Famous for getting the most out of his game, Borthwick has long been a student of the game ever since lining out for Preston Grasshoppers as a teenager.
The Cumbrian-born lock was soon snapped up by Bath and made his debut for them in December 1998 against Saracens.
In the West Country, Borthwick formed one of the most feared lock pairings in Premiership history alongside Danny Grewcock.
Renowned for lineout expertise, Borthwick captained Bath to the Premiership Rugby Final in 2004 and the European Challenge Cup crown in 2008 – his final game at the club – while also graduating from the University of Bath in 2003 with a degree in Economics with Politics.
On the international scene, Borthwick won his first cap for England against France in 2001 but missed out on a spot in Clive Woodward’s 2003 World Cup winning squad.
However, he was part of the squad that finished runners-up in 2007, appearing three times during the tournament.
A year later, Borthwick was appointed skipper of the Red Rose and led England with aplomb through what was, at times, a difficult period for the national side.

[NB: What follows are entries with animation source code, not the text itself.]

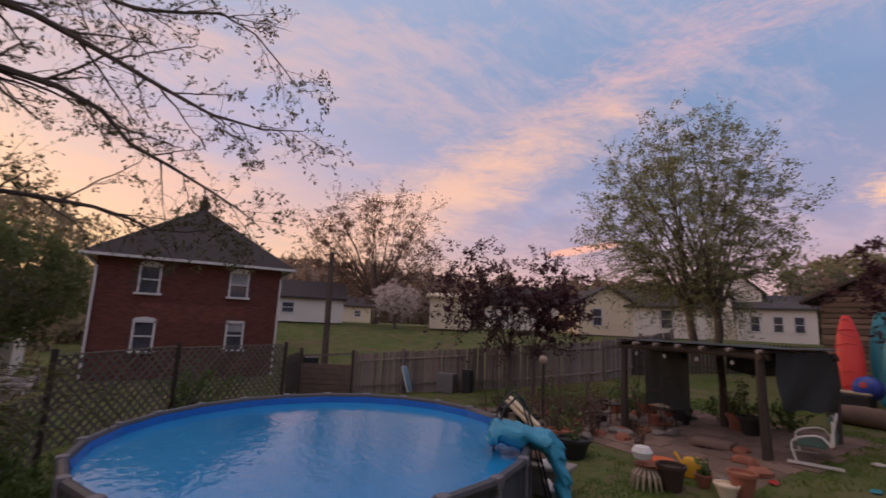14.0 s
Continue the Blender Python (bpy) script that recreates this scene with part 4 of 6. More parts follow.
def wires():
    t = thing("power_line", "thin black power lines along the road", "cable")
    for h, off in ((11.9, 0.0), (11.0, 0.2)):
        mb = Mesh()
        a, b = Vector((-120, 95, h - 2.0)), Vector((12.4, 55.2, h))
        mb.tube([a.lerp(b, k / 14) - Vector((0, 0, 3.0 * (k / 14) * (1 - k / 14) * 4 * 0.4)) for k in range(15)], 0.03, 3)
        part("wire", mb, RUSTBLACK, t)
    mb = Mesh()
    a, b = Vector((12.4, 55.2, 11.5)), Vector((120, 92, 11))
    mb.tube([a.lerp(b, k / 14) - Vector((0, 0, 3.0 * (k / 14) * (1 - k / 14) * 4 * 0.5)) for k in range(15)], 0.025, 3)
    part("wire", mb, RUSTBLACK, t)


wires()


def street_lamp(x, y, z, group="street lamps"):
    t = thing("street_lamp", "lit street lamp glowing pale green on a thin pole", "street lamp", pose(x, y, 0), group)
    part("pole", Mesh().tube([(0, 0, -0.3), (0, 0, z + 0.5), (0.25, 0, z + 0.55)], 0.06, 6), RUSTBLACK, t)
    part("lamp", Mesh().lathe([(0.0, -0.2), (0.28, -0.1), (0.30, 0.1), (0.1, 0.25), (0.0, 0.28)], 10, (0.35, 0, z + 0.3)), LAMPGLOW, t)


street_lamp(21.0, 92.0, 5.6)
street_lamp(69.0, 76.0, 5.4)
street_lamp(8.6, 96.0, 2.6)


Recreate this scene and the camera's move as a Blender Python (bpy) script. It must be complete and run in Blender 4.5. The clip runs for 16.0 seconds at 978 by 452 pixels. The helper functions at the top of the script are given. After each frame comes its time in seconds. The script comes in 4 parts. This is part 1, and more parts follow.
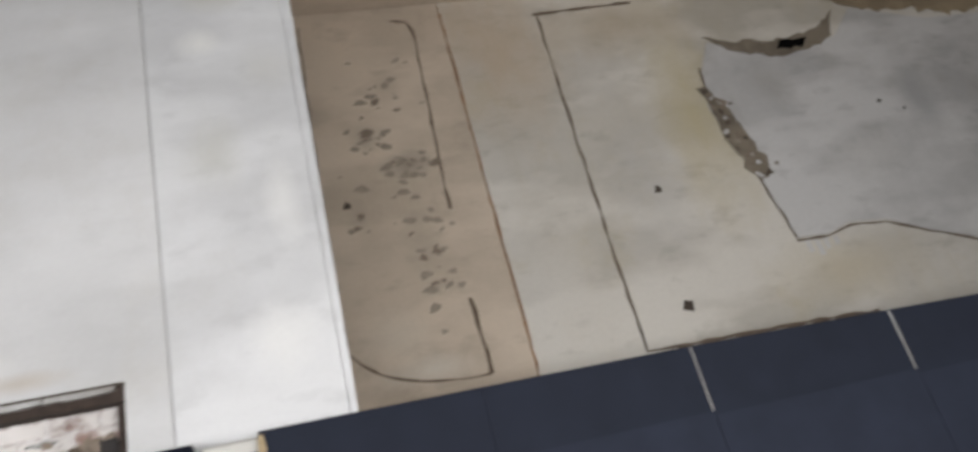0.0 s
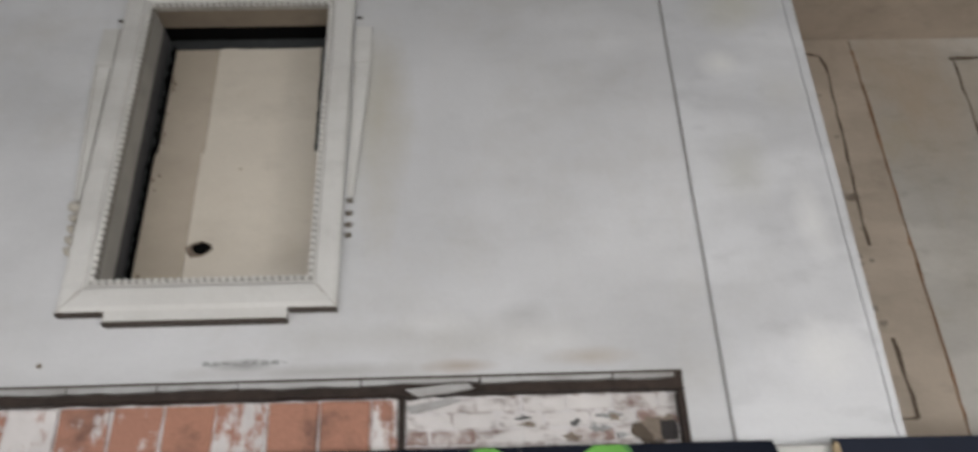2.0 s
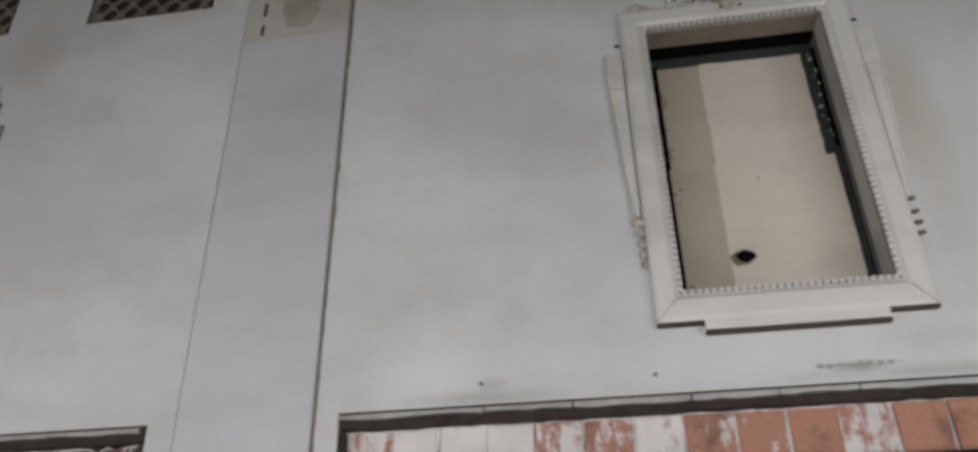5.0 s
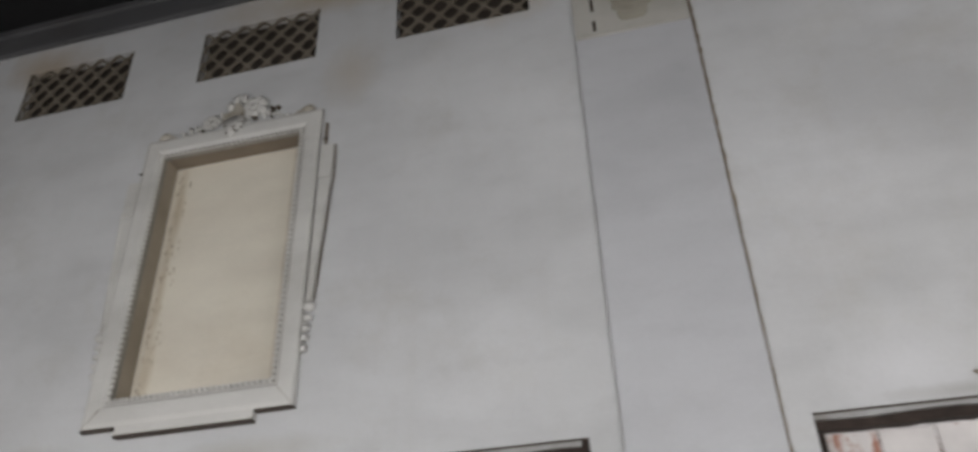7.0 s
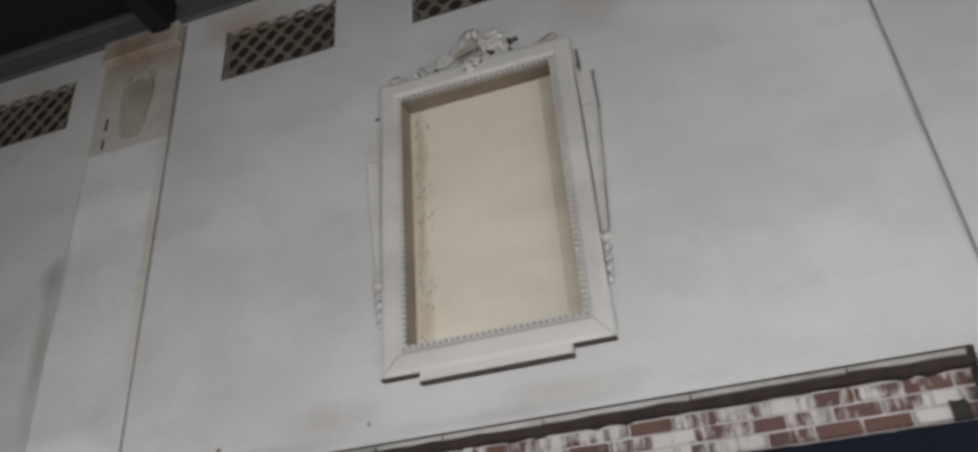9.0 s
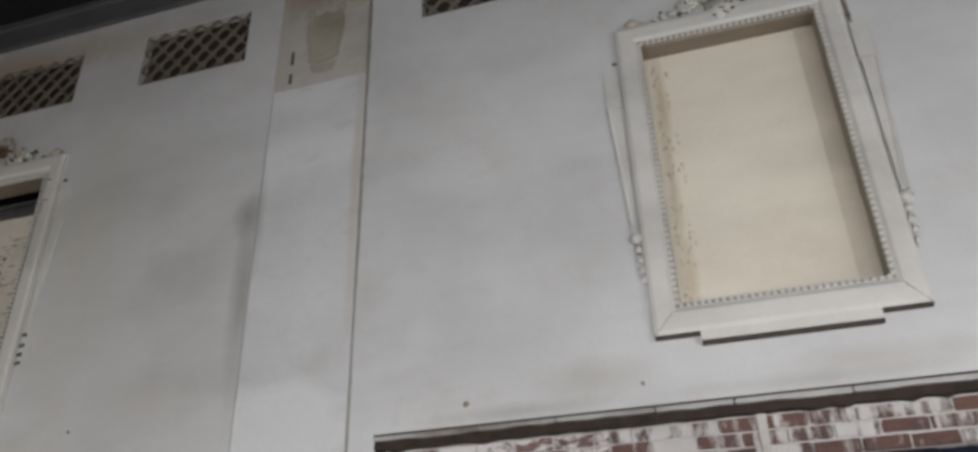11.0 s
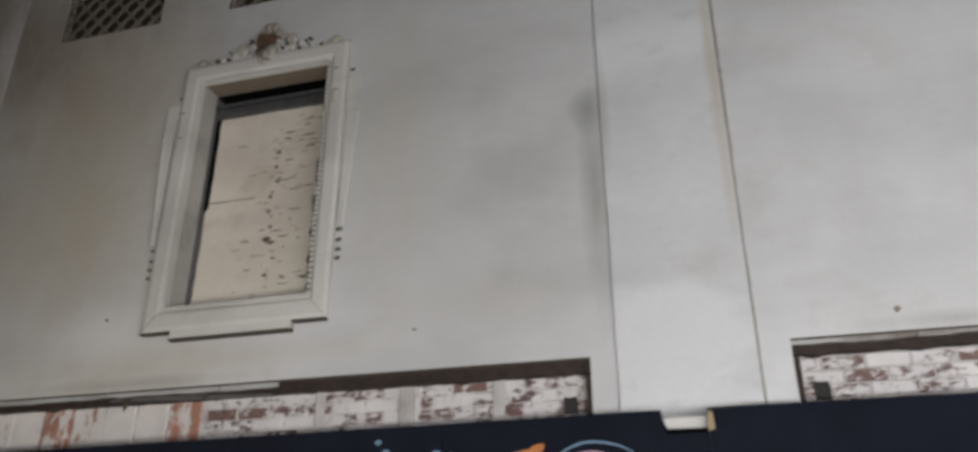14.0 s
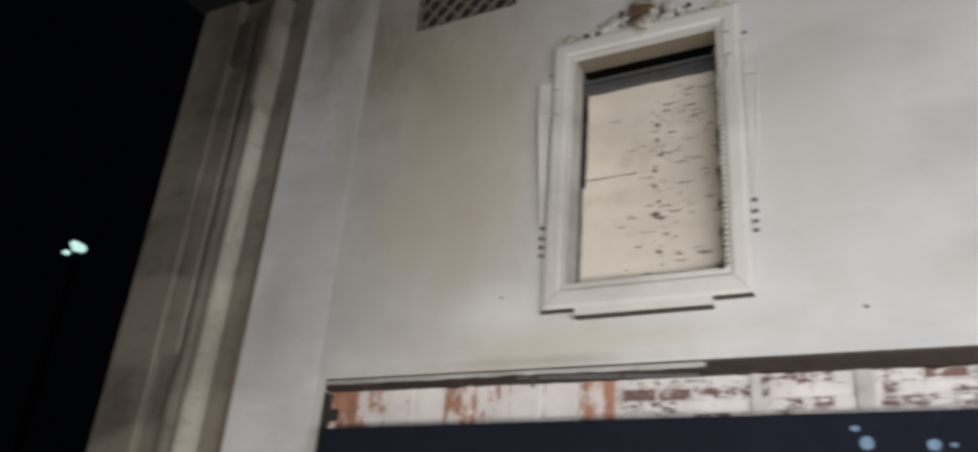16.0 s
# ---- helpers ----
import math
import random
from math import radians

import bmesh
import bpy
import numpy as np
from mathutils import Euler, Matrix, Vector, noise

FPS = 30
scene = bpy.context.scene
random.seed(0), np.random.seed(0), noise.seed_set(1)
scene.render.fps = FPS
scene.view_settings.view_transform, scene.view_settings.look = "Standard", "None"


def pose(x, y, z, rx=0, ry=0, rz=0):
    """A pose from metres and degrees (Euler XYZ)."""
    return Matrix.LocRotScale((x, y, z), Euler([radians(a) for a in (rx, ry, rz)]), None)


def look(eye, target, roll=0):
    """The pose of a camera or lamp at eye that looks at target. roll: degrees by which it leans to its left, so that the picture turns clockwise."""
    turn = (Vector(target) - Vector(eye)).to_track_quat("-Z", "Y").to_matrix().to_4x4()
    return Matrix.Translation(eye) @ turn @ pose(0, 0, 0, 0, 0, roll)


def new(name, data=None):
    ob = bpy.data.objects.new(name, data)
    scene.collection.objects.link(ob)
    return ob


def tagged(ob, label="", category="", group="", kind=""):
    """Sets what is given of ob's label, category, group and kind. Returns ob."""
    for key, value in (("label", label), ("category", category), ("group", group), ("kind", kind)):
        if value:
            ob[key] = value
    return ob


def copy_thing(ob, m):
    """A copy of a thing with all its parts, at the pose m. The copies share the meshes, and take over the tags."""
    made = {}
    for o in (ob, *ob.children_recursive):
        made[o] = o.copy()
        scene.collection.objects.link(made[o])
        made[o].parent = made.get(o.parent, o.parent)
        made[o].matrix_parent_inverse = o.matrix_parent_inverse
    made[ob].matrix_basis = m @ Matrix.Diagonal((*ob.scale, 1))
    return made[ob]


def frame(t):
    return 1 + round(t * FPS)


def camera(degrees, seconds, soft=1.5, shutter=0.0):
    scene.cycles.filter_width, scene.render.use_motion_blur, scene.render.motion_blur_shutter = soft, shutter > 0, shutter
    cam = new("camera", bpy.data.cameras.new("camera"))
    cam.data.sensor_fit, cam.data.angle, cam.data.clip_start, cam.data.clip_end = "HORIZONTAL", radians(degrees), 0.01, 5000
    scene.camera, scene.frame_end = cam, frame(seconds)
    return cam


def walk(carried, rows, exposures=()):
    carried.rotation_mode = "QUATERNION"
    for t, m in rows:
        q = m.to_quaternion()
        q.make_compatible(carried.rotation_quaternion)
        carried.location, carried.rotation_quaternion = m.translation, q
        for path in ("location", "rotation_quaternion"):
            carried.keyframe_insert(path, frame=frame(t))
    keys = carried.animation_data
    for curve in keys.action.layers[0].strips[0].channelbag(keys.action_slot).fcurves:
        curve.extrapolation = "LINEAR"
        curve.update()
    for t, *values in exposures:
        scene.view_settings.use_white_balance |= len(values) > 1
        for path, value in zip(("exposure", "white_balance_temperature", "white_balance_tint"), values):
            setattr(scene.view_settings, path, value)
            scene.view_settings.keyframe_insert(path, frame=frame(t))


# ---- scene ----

His final game in international colours came in 2010 under Martin Johnson but his club career with Saracens continued to go from strength to strength.
The move to Saracens in 2008 came when Eddie Jones was at the helm – the duo have since been reunited both with Japan and now England – and it reinvigorated the lock.
Starting as co-captain with Andy Farrell before taking over the role himself, Borthwick led Saracens from nearly men to the European powerhouses that we now know.
They won the Premiership Rugby crown in 2011, made it to the knockout stages of Europe every year from 2012 until his retirement – including a runners-up finish to Toulon in 2014 – and laid the foundation for the dominant side to come.
That his final game in a Saracens shirt was an Aviva Premiership Rugby Final defeat to Northampton Saints was probably not what he deserved, but by then his coaching career was already taking off.
He and Jones inspired Japan to upset the rugby world at the 2015 Rugby World Cup with their Pool stage win over South Africa.
And with England, they led them on a run of 17 consecutive victories over Tier-One nations, tying the All Blacks’ record.
And most recently Borthwick took charge of the forwards on the Lions Tour this past summer as the tourists claimed an enthralling 1-1 Test series draw with the world champions.